Thursday, May 27, 2010

Baby Jane's in Acapulco, We are Flying Down to Rio/Dan Flavin and Stairway to Heaven/The Pensioner


For the past several decades, I keep coming back to the first five Roxy Music lps as a highwater mark of seventies popular music. Can you name another group or artist who had as good a streak during the 70's who can claim the VU as a front and center influence (other than the Ramones) and put out five great albums in a row? For most critics, Eno gets a free pass for his 70's solo work. When he moves past his suppressed rockist tendencies, the music goes limp.

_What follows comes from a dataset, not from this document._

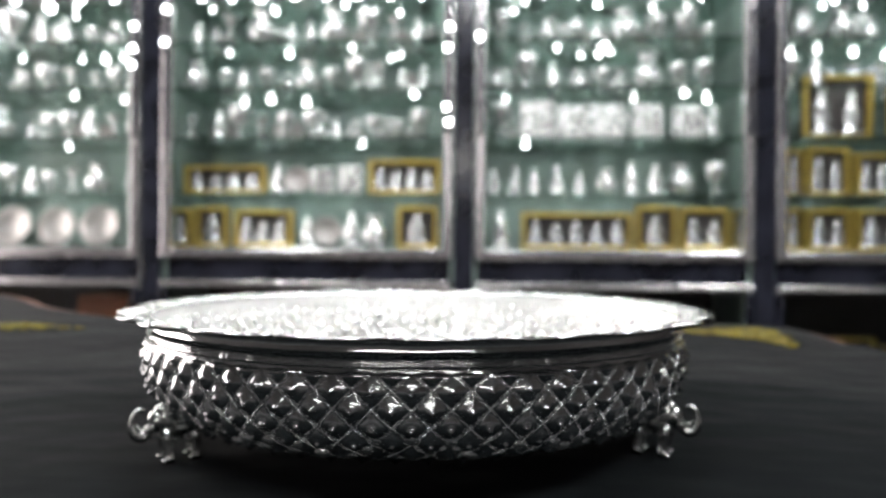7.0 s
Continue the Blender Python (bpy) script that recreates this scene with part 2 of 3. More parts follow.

It seems his extracurricular activities gives him the high grades. He records Television with Richard Williams at their near height and then co-opts an entire scene a few years later (thank you for the document though). However, Ferry as person and solo artist is ridiculed. Here is Bryan at CBGB's in 1975 catching the Ramones pre-lp (photo courtesy Danny Fields) - where were you:

What drives the hatred? Is it as Iggy said off the cuff: "you can throw any thing at me but your girlfriend will still love me you jealous @@*&$$$#s!" Succint. I think the 70's rockcrits deeply felt this is panning the solo lps. Devo had another possible theory - in my mind likely derived from spending too much time with Eno:
We first got those blue firemen's jumpsuits and we wore those masks that took your faces away, cause what we decided that what we hated about rock & roll was STARS -- we watched Roxy Music, a band we liked, slowly become Bryan Ferry & Roxy Music. If you got a band that's good, you bust it up and sell three times as many records. Take the Beatles for instance, the magic was in the combination -- nothing that any single Beatle did after that matches up. (Search & Destroy, 1978).



Well I can argue that one with Mothersbaugh till I am blue in the face but it won't change his mind. Eno is lionized for his solo lps (rightfully so in some cases) and Ferry is accused of being a STAR. And, as anyone who knows me well, I can talk the merits of "Beaucoup of Blues" as ranking up there with Beatles '65. (Aquarium Drunkard image of first four post-Beatles solo singles).

Here is Ferry paying his respects as only he can (with Spedding on guitar). Dig the great Dan Flavin/Powell & Pressburger homage. Eno can only wish he could grow such a beard!!:

1 comment:

  1. Papa Jon, I'm with you. When I first heard Love Is The Drug and Virginia Plain on an "American Top 40" 1970s countdown, I was completely smitten. But I liked "Let's Stick Together" just as much. It's just that most people of our generation saw Ferry for the first time on soft-focus "Flesh & Blood" and "Avalon" videos, and if you'll recall that stuff wasn't exactly ramalama kick-out-the-jamz stuff.